Does Anything Really Matter?: Essays on Parfit on objectivity
Oxford University Press, $61.95 hb, 300 pp, 9780199653836
Does Anything Really Matter?: Essays on Parfit on objectivity edited by Peter Singer
Philosopher Derek Parfit claimed that nothing matters unless ethical and other normative beliefs are objectively true. Parfit, who died on 1 January 2017, wrote a three-volume work, On What Matters (2011–17), because he believed that the meaningfulness of his life, and the lives of others who devote themselves to ethical thought, depend on demonstrating the reality of normative properties and the necessity of basic ethical truths. This collection of essays, edited by Peter Singer, is a response by some moral philosophers to Parfit’s views about ethics, normativity, and meaning.

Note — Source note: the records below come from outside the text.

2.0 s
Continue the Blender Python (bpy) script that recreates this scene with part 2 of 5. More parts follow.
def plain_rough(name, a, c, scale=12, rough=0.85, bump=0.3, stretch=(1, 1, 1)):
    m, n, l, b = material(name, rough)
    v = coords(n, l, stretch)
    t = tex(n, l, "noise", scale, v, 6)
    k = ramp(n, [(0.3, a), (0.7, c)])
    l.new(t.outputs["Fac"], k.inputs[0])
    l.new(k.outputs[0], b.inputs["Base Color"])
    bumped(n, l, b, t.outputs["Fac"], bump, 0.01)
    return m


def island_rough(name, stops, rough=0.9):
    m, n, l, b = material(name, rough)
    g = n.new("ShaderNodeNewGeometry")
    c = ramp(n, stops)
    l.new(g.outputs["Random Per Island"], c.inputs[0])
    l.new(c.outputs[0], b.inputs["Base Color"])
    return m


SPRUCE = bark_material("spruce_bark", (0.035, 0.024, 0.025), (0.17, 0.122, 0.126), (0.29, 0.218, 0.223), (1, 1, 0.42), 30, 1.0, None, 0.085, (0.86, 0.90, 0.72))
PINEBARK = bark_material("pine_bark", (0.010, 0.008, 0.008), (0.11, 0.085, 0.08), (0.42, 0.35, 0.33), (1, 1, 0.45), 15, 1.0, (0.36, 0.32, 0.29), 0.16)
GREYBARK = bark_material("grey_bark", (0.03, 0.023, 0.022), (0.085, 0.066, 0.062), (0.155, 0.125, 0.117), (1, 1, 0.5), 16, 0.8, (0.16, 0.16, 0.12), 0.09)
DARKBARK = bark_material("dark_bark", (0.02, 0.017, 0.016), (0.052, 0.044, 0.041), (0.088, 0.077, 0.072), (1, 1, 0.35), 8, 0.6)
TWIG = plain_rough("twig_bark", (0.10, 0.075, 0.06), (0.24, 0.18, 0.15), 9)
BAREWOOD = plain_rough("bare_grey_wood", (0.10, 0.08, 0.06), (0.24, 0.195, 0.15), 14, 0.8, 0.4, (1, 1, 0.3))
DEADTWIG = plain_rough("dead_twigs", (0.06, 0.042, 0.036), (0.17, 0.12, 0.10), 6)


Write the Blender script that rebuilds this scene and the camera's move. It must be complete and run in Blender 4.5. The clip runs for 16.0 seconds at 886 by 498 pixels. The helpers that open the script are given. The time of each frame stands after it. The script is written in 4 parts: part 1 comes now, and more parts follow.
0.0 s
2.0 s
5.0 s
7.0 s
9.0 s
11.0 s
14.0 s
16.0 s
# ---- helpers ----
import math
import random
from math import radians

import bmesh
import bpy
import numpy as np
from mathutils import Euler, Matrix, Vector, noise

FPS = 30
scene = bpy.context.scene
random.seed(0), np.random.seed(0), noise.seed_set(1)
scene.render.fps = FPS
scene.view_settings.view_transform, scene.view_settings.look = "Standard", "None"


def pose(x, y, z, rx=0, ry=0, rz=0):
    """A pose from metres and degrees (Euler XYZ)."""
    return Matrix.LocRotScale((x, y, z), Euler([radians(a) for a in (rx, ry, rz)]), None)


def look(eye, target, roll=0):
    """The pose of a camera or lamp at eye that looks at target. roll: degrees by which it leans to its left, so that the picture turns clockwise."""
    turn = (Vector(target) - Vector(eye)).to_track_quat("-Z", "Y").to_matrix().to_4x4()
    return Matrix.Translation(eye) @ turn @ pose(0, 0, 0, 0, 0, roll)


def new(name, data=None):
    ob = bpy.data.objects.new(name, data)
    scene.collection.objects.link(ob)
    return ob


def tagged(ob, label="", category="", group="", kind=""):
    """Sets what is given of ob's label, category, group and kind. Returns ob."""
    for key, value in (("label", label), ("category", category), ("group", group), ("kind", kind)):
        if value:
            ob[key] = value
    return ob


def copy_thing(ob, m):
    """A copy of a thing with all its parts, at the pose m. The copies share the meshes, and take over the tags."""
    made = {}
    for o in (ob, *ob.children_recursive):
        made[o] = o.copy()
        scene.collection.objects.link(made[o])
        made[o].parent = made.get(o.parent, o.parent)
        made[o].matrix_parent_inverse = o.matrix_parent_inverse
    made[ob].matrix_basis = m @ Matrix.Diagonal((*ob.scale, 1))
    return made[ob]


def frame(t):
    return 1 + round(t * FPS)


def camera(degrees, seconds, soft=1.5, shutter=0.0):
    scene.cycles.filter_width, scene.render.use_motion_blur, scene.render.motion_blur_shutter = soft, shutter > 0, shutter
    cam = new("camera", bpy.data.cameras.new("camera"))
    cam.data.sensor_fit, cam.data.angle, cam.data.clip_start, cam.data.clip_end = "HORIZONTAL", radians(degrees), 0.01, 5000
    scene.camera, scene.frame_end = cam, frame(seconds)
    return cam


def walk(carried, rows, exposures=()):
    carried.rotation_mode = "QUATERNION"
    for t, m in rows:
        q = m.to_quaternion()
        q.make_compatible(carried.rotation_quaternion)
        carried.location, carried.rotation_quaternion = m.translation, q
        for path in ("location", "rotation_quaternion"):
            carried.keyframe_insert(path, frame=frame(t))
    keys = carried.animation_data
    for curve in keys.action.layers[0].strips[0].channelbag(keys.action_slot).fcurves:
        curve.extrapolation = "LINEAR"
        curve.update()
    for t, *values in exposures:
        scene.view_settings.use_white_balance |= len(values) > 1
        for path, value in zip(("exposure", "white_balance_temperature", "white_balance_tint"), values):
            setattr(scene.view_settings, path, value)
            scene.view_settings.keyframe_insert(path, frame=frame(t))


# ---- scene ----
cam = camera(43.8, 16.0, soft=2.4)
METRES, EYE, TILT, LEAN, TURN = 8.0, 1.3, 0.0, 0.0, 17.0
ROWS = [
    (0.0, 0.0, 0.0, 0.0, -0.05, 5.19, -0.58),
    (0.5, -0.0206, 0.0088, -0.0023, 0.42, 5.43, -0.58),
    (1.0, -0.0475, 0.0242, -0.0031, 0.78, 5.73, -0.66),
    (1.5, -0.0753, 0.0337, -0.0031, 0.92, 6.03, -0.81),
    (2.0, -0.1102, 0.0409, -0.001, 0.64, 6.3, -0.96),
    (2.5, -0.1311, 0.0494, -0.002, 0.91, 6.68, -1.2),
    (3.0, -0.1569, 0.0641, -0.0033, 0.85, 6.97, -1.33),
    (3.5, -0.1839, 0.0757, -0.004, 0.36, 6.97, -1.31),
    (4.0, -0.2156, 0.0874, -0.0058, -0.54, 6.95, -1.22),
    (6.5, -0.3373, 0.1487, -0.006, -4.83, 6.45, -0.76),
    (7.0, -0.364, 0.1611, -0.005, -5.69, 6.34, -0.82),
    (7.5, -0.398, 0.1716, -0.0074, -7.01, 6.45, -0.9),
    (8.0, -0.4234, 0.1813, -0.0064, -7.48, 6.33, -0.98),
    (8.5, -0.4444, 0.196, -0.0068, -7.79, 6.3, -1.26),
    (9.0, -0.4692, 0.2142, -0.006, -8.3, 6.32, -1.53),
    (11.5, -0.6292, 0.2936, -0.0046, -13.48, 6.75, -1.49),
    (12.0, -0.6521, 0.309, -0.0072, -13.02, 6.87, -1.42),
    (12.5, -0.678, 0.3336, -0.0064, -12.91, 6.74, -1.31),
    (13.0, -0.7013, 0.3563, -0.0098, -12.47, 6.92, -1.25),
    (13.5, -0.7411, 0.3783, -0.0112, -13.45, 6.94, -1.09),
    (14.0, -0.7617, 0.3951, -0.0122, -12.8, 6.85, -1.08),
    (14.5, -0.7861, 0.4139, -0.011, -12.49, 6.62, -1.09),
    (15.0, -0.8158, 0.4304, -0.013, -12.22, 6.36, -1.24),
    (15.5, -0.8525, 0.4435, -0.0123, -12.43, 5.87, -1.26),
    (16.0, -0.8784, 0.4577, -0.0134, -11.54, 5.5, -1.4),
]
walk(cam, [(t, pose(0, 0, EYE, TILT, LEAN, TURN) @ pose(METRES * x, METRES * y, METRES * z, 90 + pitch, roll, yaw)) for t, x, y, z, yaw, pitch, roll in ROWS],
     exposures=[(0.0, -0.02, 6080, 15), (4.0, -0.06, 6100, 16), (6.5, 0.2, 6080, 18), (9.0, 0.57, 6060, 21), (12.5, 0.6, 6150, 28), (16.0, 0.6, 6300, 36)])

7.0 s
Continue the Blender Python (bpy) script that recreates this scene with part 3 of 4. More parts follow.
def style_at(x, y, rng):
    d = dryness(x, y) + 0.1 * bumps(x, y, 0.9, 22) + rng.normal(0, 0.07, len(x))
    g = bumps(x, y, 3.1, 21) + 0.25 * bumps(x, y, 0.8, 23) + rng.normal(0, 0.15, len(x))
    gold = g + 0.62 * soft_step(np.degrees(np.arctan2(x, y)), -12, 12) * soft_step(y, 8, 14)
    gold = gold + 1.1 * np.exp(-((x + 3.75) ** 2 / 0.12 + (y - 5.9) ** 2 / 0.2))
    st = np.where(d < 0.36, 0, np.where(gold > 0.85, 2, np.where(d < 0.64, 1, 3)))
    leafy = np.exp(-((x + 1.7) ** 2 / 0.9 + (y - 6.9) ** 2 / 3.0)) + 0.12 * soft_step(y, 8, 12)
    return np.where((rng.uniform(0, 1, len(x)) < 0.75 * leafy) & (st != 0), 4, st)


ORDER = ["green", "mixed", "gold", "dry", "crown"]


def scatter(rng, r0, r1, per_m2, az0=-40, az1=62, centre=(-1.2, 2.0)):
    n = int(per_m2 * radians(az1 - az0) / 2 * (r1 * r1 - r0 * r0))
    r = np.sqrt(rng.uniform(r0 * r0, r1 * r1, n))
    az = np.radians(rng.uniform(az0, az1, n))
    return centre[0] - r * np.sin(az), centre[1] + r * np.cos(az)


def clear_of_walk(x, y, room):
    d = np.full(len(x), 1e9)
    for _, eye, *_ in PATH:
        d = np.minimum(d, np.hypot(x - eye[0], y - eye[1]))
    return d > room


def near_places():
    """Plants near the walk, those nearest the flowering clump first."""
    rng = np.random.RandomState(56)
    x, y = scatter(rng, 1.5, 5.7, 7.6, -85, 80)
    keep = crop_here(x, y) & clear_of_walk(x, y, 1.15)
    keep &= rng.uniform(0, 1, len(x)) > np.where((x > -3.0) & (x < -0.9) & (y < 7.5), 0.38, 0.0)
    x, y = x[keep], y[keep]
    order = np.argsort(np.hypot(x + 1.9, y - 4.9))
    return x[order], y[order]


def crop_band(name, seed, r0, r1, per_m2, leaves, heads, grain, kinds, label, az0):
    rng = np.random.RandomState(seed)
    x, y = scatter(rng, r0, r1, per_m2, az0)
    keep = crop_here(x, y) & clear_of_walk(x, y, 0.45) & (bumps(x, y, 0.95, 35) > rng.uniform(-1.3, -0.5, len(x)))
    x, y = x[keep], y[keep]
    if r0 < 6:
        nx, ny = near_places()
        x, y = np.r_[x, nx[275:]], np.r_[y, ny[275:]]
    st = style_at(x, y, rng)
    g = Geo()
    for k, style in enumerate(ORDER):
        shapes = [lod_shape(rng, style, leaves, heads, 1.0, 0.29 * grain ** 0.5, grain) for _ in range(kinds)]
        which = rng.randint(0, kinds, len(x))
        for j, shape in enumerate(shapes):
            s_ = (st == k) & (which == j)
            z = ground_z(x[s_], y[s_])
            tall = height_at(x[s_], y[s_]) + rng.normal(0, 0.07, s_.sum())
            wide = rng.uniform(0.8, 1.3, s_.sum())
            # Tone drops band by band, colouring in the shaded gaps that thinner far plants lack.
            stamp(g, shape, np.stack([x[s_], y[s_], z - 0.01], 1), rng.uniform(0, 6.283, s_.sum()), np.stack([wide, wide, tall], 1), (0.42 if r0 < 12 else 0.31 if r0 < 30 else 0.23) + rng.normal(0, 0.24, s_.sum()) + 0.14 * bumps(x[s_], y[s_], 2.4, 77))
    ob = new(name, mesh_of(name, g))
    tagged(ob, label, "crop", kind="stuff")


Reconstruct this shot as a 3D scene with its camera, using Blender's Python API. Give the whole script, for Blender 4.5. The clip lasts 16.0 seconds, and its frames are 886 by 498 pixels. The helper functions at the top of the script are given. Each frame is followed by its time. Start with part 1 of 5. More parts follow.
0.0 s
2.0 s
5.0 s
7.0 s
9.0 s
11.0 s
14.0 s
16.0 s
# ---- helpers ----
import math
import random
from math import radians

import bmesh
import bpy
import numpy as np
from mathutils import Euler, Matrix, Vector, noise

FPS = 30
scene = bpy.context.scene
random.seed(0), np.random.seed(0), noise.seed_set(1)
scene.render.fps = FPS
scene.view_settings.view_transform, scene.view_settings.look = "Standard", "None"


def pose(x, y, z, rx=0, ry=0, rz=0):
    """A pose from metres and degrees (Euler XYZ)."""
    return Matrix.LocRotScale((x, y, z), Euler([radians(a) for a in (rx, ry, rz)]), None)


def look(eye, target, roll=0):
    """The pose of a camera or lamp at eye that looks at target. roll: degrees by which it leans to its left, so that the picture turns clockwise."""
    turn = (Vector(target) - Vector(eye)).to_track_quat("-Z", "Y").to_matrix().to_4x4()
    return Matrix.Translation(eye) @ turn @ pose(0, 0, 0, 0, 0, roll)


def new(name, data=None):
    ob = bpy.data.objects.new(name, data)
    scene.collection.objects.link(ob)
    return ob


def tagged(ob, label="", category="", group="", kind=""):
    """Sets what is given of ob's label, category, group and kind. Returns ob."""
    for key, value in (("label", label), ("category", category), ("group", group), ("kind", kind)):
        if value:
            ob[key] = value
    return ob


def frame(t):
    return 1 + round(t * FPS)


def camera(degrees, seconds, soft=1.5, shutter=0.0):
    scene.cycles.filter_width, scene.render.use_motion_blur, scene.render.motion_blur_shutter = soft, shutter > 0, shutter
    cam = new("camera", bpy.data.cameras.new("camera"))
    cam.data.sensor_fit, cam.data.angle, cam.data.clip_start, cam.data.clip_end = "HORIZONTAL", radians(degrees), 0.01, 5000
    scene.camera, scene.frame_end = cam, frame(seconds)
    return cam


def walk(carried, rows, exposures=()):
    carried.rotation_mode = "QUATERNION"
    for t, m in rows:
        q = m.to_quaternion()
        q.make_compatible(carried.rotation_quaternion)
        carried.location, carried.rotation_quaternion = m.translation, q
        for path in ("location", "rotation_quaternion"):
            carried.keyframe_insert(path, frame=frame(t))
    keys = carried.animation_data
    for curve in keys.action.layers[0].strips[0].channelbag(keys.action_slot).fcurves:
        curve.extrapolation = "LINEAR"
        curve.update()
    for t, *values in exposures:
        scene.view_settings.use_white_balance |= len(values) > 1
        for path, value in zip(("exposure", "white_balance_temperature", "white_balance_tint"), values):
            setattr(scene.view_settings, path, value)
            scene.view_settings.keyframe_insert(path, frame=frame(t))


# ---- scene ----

Parfit, though scarcely known outside the world of philosophy, was one of the most important thinkers of the late twentieth and early twenty-first centuries. His earlier work, Reasons and Persons (1984), made an impact mostly because of its claims about personal identity and duties to the unborn. He turned to the esoteric field of meta-ethics, the study of the meaning of ethical propositions, and the foundation of our ethical beliefs, because he became convinced that the very possibility of ethical truth depends on defeating David Hume’s view that values depend on our desires.